O investidor estrangeiro que tem vindo para o Brasil mostra um interesse bem específico: commodities. Levantamento feito pela consultoria Economatica a pedido do Estadão evidencia esse quadro.

Dos 33 setores econômicos representados na B3, menos de um terço se valorizou neste ano, e apenas três apresentaram ganhos acima de 10%. Mineração teve alta de 34,77%, o setor agropecuário de 17,72% e petróleo e gás registra 11,78% de crescimento. No período, o Ibovespa, principal índice da Bolsa, subiu 9%.

Na outra ponta, o setor de computadores e equipamentos, onde estão empresas como Positivo, Intelbras e Multilaser, já perdeu 34% no ano, e o de automóveis e motocicletas caiu 19,71%. No setor de transporte a queda chega a 15,31%, pelo estudo preparado por Einar Rivero.

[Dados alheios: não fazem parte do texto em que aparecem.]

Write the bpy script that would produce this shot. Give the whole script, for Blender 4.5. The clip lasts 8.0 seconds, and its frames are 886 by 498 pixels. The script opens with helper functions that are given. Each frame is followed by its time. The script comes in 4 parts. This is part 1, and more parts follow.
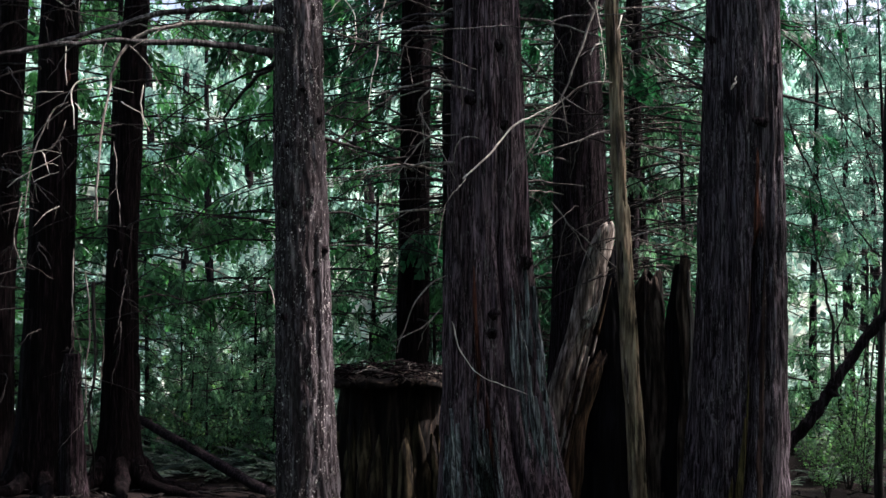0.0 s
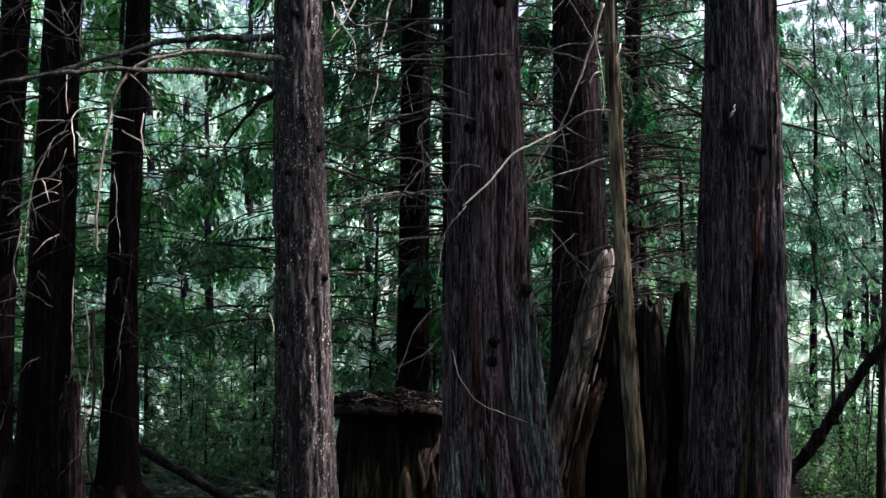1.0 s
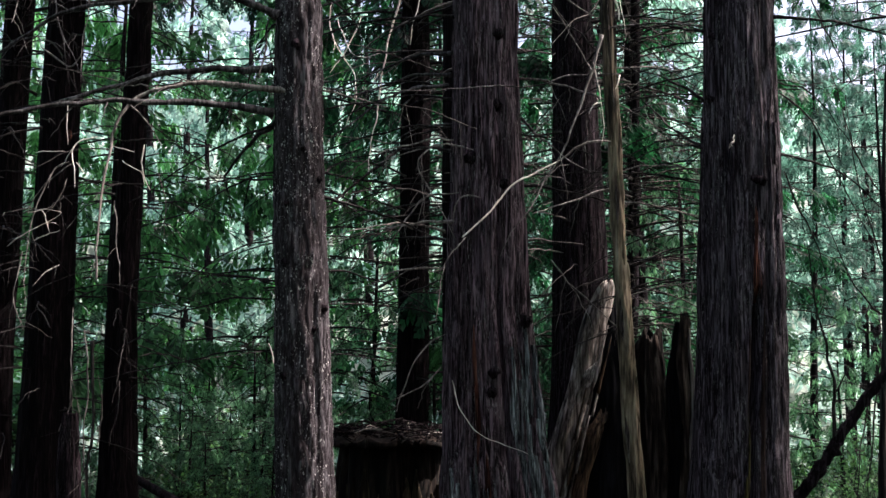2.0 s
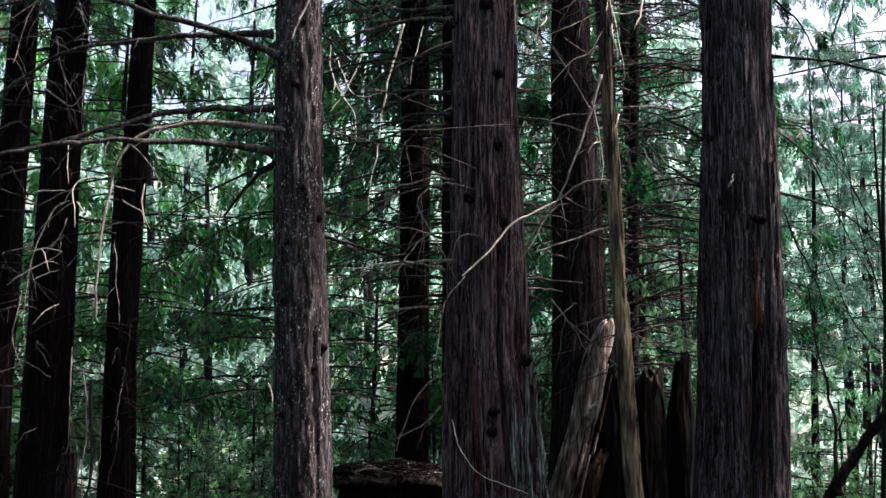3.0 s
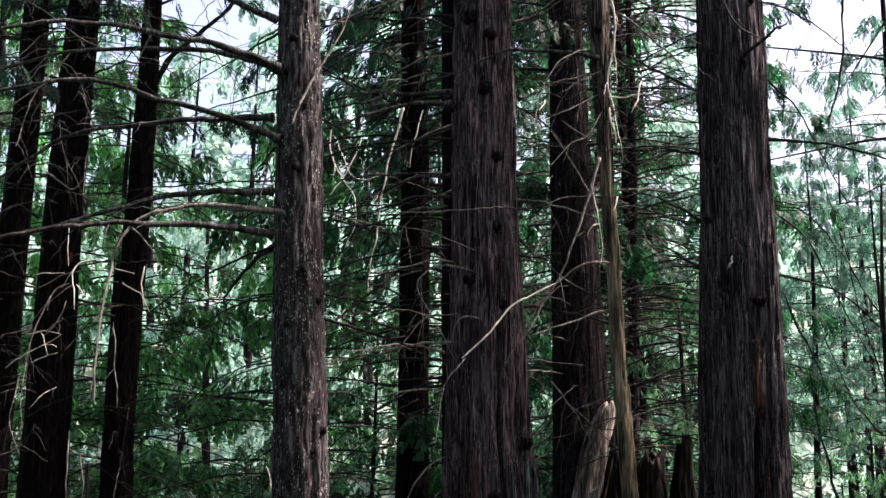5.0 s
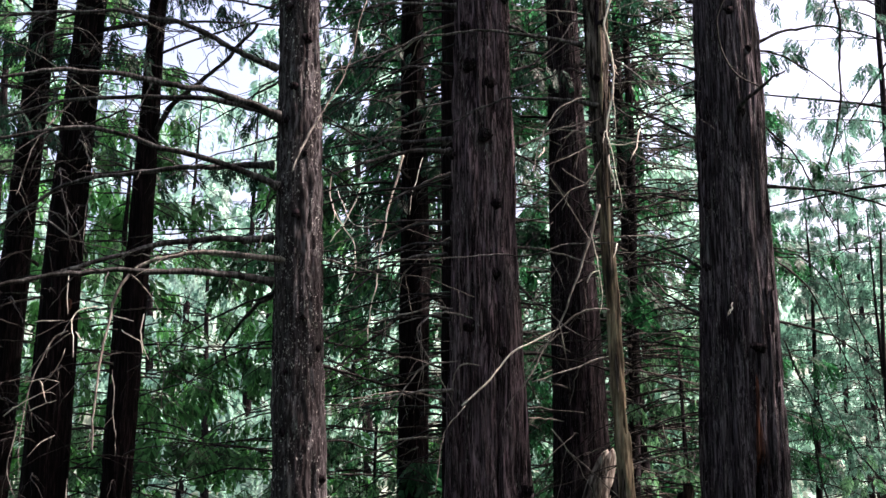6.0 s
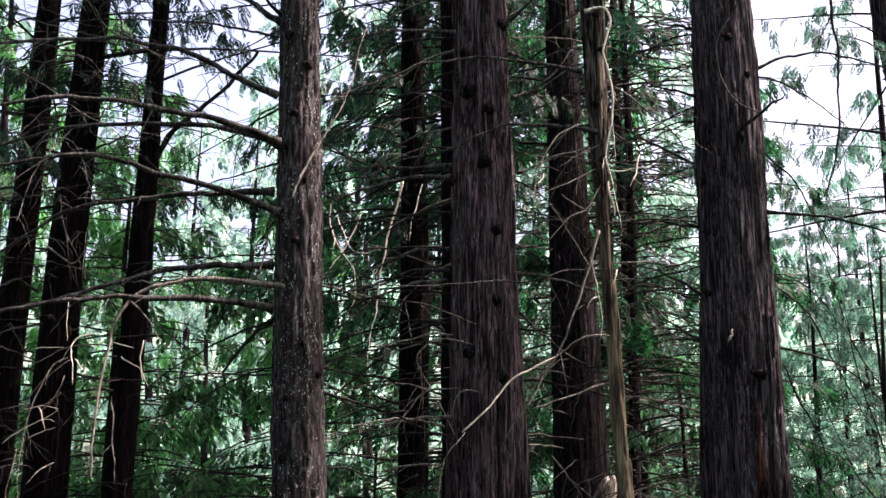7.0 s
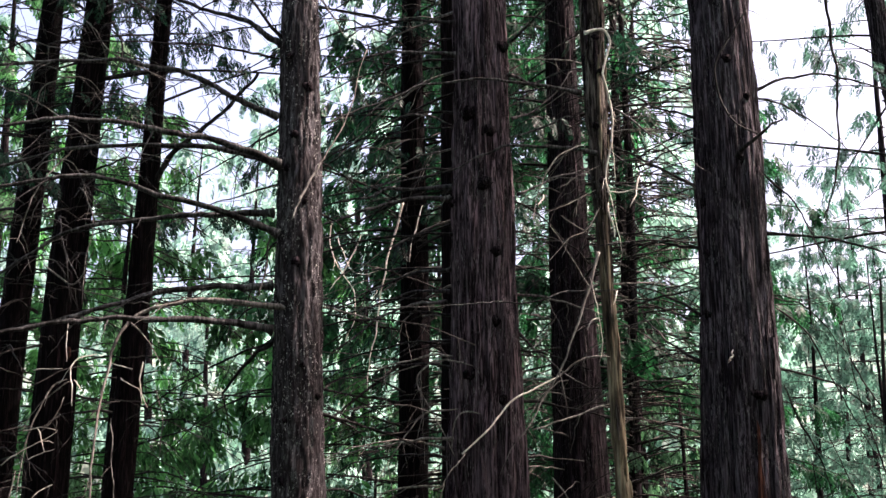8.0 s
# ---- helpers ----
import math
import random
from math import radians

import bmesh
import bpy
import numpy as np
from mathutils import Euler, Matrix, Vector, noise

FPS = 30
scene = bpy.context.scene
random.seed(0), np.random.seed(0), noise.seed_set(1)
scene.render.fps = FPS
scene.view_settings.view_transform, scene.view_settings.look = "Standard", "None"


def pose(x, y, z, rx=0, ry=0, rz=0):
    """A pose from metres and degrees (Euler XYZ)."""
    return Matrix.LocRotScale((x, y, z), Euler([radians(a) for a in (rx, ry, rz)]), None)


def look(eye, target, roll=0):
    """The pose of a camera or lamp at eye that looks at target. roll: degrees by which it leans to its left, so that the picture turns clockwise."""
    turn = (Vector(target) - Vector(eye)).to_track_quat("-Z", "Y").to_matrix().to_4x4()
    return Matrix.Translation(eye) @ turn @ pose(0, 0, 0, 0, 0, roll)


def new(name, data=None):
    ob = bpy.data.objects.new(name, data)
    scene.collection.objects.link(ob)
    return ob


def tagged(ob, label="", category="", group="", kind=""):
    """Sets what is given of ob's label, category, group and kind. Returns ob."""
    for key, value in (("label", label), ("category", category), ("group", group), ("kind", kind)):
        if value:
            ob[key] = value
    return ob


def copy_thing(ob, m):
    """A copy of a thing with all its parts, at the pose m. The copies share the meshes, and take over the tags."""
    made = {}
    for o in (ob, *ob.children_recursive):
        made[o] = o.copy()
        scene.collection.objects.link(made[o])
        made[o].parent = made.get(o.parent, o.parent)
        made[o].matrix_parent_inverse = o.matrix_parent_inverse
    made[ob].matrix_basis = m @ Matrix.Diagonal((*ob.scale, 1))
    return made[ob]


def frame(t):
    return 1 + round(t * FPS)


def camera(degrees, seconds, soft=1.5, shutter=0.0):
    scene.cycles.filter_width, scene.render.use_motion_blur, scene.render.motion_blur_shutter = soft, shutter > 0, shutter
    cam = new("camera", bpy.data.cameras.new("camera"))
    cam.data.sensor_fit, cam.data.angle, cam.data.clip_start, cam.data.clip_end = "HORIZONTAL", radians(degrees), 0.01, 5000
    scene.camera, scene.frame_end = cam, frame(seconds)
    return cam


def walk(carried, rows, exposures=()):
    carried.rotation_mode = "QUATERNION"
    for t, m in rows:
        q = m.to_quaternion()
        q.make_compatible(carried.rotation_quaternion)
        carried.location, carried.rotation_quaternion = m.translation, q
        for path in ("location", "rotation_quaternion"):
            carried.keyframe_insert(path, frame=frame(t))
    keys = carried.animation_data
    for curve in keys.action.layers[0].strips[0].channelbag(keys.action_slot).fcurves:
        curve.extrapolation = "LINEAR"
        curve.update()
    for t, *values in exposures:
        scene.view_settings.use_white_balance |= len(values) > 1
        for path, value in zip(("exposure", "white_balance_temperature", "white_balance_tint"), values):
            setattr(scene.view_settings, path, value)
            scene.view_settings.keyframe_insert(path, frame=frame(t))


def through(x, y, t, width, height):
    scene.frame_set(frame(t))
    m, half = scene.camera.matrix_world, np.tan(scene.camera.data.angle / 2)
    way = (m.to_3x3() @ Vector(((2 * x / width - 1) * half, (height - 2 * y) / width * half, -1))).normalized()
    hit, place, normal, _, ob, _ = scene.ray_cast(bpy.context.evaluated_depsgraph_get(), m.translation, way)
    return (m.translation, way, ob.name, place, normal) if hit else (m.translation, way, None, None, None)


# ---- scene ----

CONCENTRAÇÃO. De acordo com o corresponsável de portfólio para ações da gestora WHG, Daniel Gewehr, a alta do Ibovespa nesse início de ano foi sustentada, basicamente, por dez ações listadas na

BOLSA. Ele lembra que o peso do setor de commodities chega hoje a 30% do índice - há um ano, era de 20%. Para ele, o que também atrai os investidores é o fato de essas empresas estarem baratas em relação às suas concorrentes globais.

Para Gewehr, a entrada de recursos externos ao Brasil deve continuar. Mas ele diz não esperar, à frente, um movimento tão forte como o visto no início deste ano.

Em contrapartida, diz, o investidor local deve continuar fugindo da Bolsa, por conta da alta forte dos juros, que tem provocado migração para a renda fixa. No acumulado deste ano, os investidores pessoa física já retiraram R$ 16,213 bilhões da B3.

O economista responsável pelos mercados emergentes da consultoria londrina Capital Economics, William Jackson, explica que, além do preço das commodities, que dará um impulso às exportações, atraindo investidores, a falta de ligação do Brasil com Rússia e Ucrânia e o pouco contágio dos efeitos da guerra no Leste Europeu também têm ajudado a direcionar o fluxo de capital para cá.

Relatório do Instituto de Finanças Internacionais (IIF), entidade formada por mais de 400 bancos globais e com sede em Washington (Estados Unidos), corrobora essa avaliação. A entidade apontou que, apenas em fevereiro, a entrada de capital em países emergentes atingiu US$ 17,6 bilhões, sendo US$ 8,7 bilhões apenas para a América Latina.

O órgão apontou que há distinção no direcionamento dos fluxos entre os países e que algumas regiões estão, potencialmente, beneficiando-se, exatamente, da dinâmica de alta dos preços das commodities.

RECURSOS. Em relatório enviado a clientes há poucos dias, o Bank of America destacou que, enquanto investidores nacionais estão saindo de fundos de ações e migrando para a renda fixa, diante das taxas de juros mais altas, algo que torna essa classe de investimento mais atrativa, os investidores estrangeiros direcionaram o fluxo ao Brasil, sendo os grandes responsáveis pela alta do índice brasileiro neste início do ano.

Segundo o banco, a favor do Brasil está a entrada de recursos aos emergentes e a preferência dos investidores pelas empresas de commodities, "em um mundo de inflação e de taxas de juros crescentes".

A gestora americana Franklin Templeton também acredita que o Brasil pode ser uma boa opção para investidores estrangeiros. "Apesar da recente alta do mercado de ações, os valuations (avaliação das empresas) parecem atraentes", aponta uma análise da gestora.

Assim, "nestes tempos incertos", os estrategistas da empresa avaliam que o Brasil, com sua oferta abundante de commodities, momento favorável para os resultados corporativos e retornos atrativos, "merece maior atenção dos investidores".

As informações são do jornal O Estado de S. Paulo.